Tout le monde pense évidemment à l’élection présidentielle. C’est simple, quand on entre à Matignon, depuis 1959, aucun locataire ne peut pas ne pas penser à entrer un jour à l’Élysée (comme locataire des lieux). Édouard Philippe serait l’homme idéal à la fois pour Les Républicains, son ancienne famille politique, et pour LREM, sa pseudo-nouvelle (il est resté hors parti depuis 2017), dans un cas de non confrontation avec Emmanuel Macron évidemment.
Emmanuel Macron voudrait d’ailleurs qu’Édouard Philippe "réorganise la majorité" mais c’est une tâche ingrate généralement dévolue au Premier Ministre. Il a refusé de répondre à cette proposition assez vague. Gilles Boyer a en tout cas démenti toute rumeur sur une éventuelle candidature à l’élection présidentielle de 2022 : « Il aura à cœur d’être dans le débat public, à sa manière. L’idée qu’il soit absent de la scène nationale est incongrue. Le fait d’être réélu au Havre était le signal qu’il veut continuer la politique (…). Édouard Philippe ne sera pas candidat contre Emmanuel Macron à la présidentielle. ».
C’est clair et net, et il y a peu de probabilité pour qu’Emmanuel Macron fasse comme François Hollande, à savoir n’ose pas se représenter.
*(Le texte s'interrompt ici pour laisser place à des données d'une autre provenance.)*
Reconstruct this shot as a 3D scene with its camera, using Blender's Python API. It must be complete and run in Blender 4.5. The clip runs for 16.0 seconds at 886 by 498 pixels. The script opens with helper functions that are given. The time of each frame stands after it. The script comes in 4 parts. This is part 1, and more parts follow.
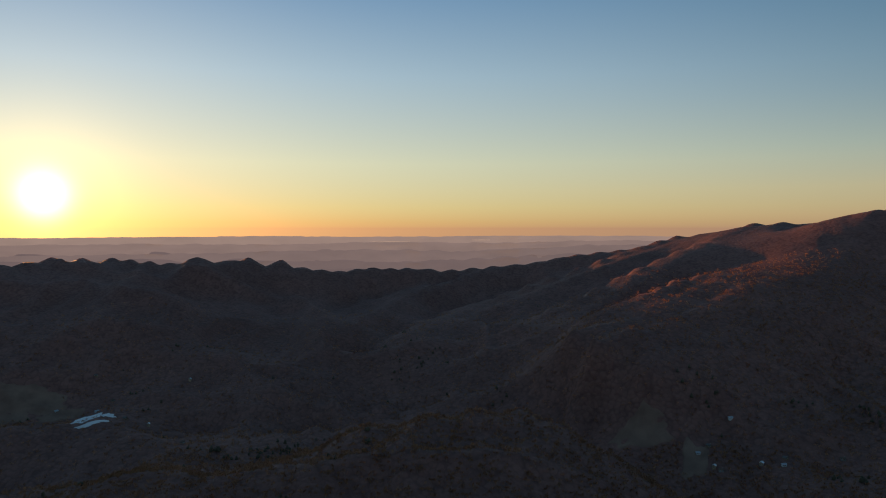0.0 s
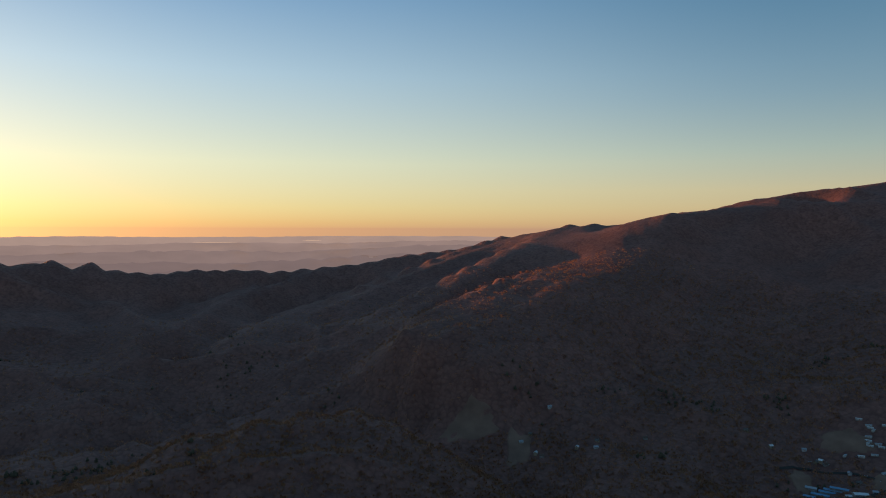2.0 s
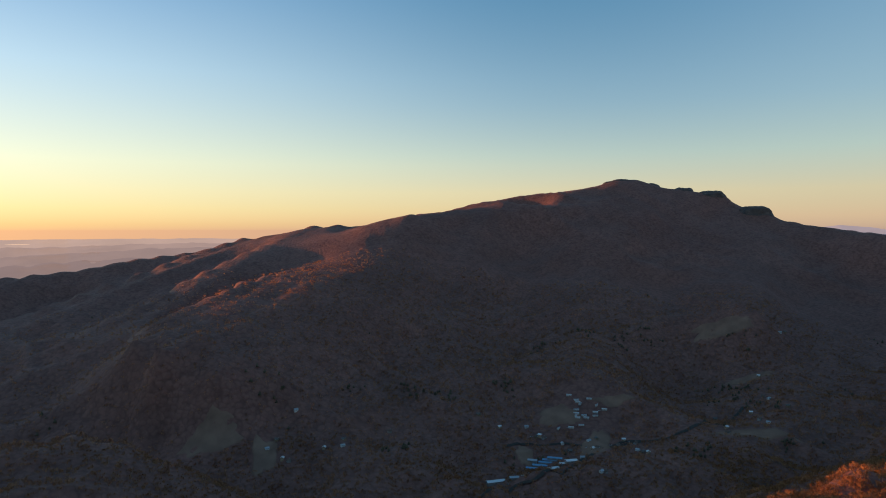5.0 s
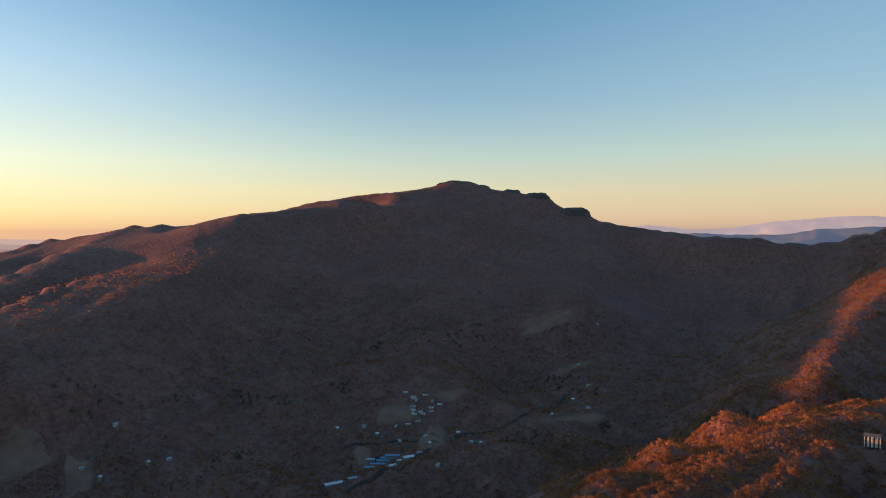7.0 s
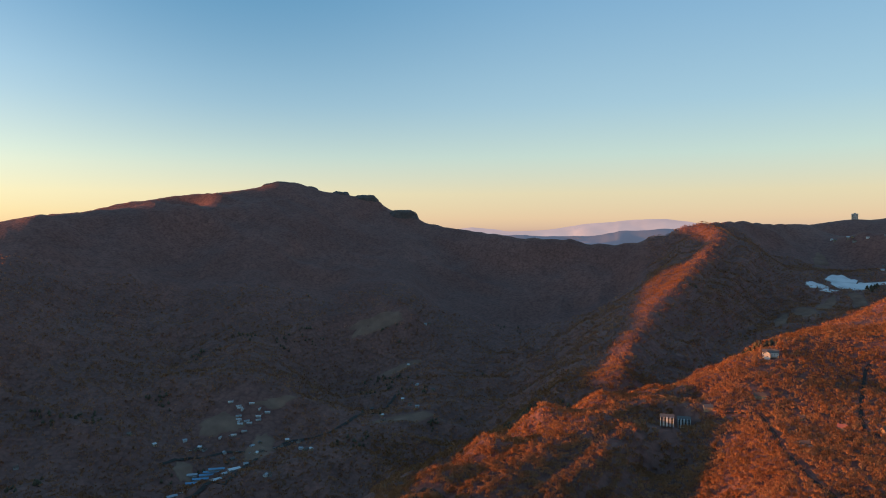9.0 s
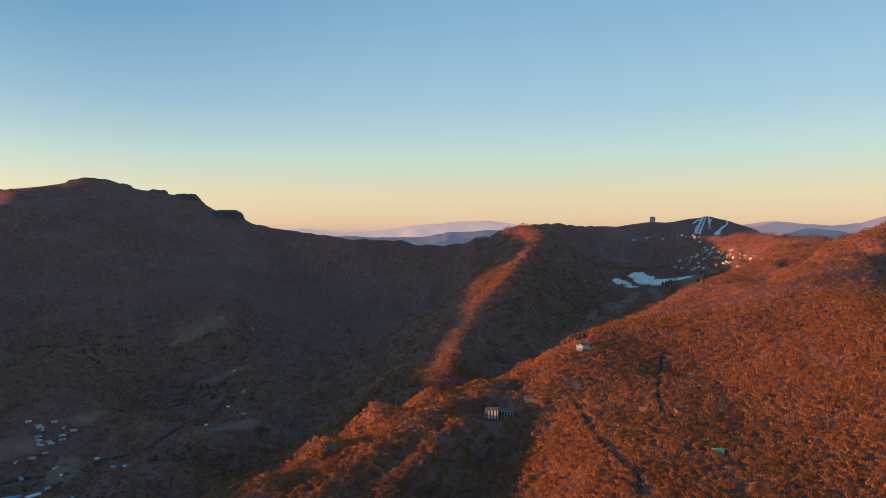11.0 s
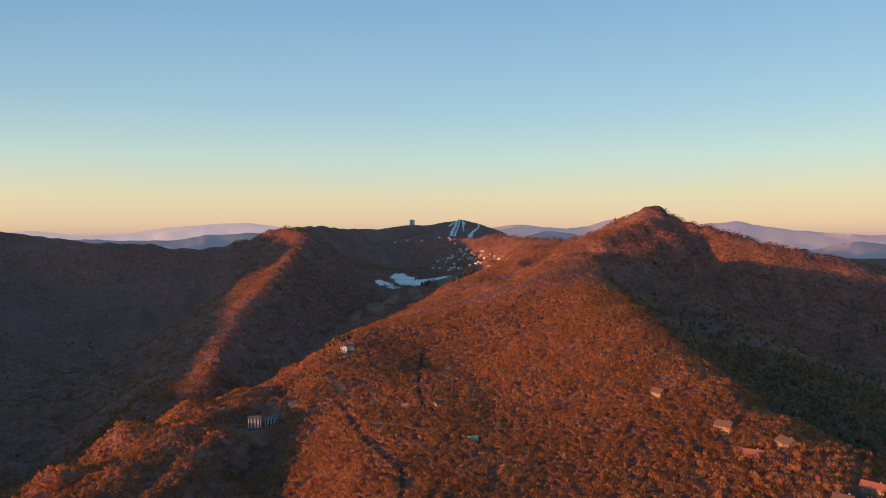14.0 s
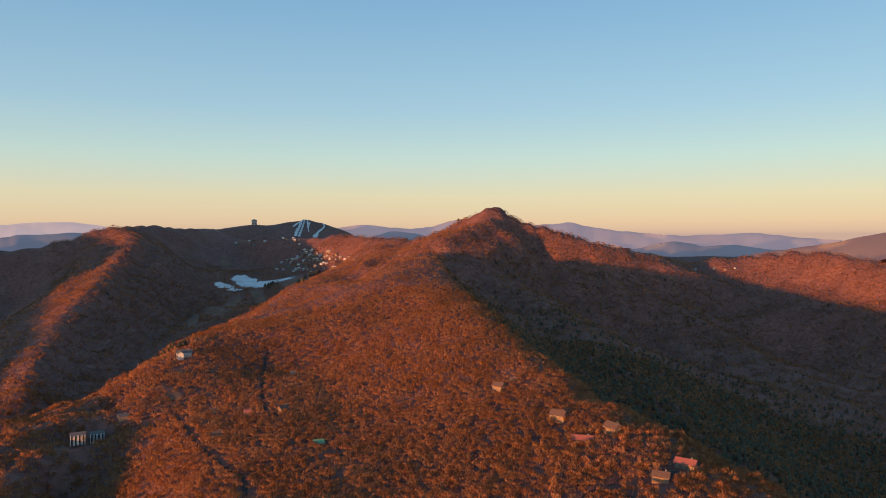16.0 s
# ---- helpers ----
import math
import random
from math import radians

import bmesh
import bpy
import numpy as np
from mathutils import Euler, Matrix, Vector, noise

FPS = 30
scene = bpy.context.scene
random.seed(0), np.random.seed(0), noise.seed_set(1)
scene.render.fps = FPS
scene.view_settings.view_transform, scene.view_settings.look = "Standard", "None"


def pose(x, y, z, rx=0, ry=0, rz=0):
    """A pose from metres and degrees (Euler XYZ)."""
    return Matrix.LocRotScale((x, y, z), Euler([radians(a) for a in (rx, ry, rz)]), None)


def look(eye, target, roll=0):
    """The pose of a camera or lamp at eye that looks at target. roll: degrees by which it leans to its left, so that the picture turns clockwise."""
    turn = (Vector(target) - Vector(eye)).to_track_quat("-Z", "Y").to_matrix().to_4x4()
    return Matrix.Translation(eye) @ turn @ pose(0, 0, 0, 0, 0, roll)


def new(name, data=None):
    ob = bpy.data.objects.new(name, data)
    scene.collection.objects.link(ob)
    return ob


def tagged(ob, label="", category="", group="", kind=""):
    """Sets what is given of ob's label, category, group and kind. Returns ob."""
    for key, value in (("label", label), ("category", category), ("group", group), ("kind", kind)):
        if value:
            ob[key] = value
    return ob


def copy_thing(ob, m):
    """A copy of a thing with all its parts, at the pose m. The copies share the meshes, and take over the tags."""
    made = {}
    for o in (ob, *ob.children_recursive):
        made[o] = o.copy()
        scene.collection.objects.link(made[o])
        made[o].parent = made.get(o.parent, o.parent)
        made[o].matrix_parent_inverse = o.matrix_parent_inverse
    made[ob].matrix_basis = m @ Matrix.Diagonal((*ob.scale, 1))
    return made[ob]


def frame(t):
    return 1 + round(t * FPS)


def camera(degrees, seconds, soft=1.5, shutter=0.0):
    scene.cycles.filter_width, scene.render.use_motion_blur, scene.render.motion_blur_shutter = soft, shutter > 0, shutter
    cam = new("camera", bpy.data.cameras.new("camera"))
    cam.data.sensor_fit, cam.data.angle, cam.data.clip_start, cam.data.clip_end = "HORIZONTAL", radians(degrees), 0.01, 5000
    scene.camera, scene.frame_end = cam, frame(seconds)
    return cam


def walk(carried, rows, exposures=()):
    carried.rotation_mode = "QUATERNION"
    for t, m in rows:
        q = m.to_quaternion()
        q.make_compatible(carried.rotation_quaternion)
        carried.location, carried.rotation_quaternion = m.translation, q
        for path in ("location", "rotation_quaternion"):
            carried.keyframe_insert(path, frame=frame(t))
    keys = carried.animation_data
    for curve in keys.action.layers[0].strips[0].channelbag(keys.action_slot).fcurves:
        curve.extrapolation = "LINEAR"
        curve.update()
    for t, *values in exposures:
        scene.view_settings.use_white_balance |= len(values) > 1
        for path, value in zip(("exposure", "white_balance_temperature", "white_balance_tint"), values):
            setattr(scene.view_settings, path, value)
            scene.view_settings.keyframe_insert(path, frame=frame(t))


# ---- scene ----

Au contraire, Emmanuel Macron, à l’instar des grands "animaux politiques" comme Jacques Chirac et Nicolas Sarkozy, adore être en campagne électorale et se plaira à rencontrer à nouveau les citoyens à cette occasion.
Édouard Philippe peut donc être "pensé" comme un recours, recours pour l’après-Macron, recours pour 2027 mais c’est tellement loin, cette date, alors qu’on n’est même pas capable encore de dire quand auront lieu les prochaines élections régionales et départementales de l’année prochaine (en principe prévues en mars 2021).
Dans tous les cas de figure, Édouard Philippe, qui a intégré le 27 octobre 2020 le conseil d’administration du groupe Atos (dont Thierry Breton fut longtemps le président avant d’être nommé commissaire européen), a plusieurs cordes à son arc professionnel. Il pourrait en effet, par exemple, se recycler en imitateur professionnel. Jugez-en par vous-mêmes, son imitation à la voix chevrotante de Valéry Giscard d’Estaing est extraordinairement ressemblante, lors qu'une interview le 13 novembre 2013 sur Europe 1.
Il me semble qu’il avait aussi imité la voix de Jacques Chirac dans l’excellent documentaire réalisé par Laurent Cibien : "Édouard, mon pote de droite", dont le premier épisode (sur la mairie du Havre et les élections municipales de 2014) a été diffusé sur France 3 le 10 août 2016 et le deuxième épisode (sur la primaire LR de 2016) diffusé sur France 3 le 15 mai 2018. J’attends avec impatience le troisième épisode sur sa présence à Matignon. S’il est diffusé avant l’élection présidentielle de 2022, ce sera alors un exploit, plus politique que artistique.
Aussi sur le blog.
Sylvain Rakotoarison (22 novembre 2020)
http://www.rakotoarison.eu
Pour aller plus loin :
Édouard Philippe.
Emmanuel Macron.
Jean Castex.
Antoine Rufenacht.
Alain Juppé.
Le grand atout d’Emmanuel Macron.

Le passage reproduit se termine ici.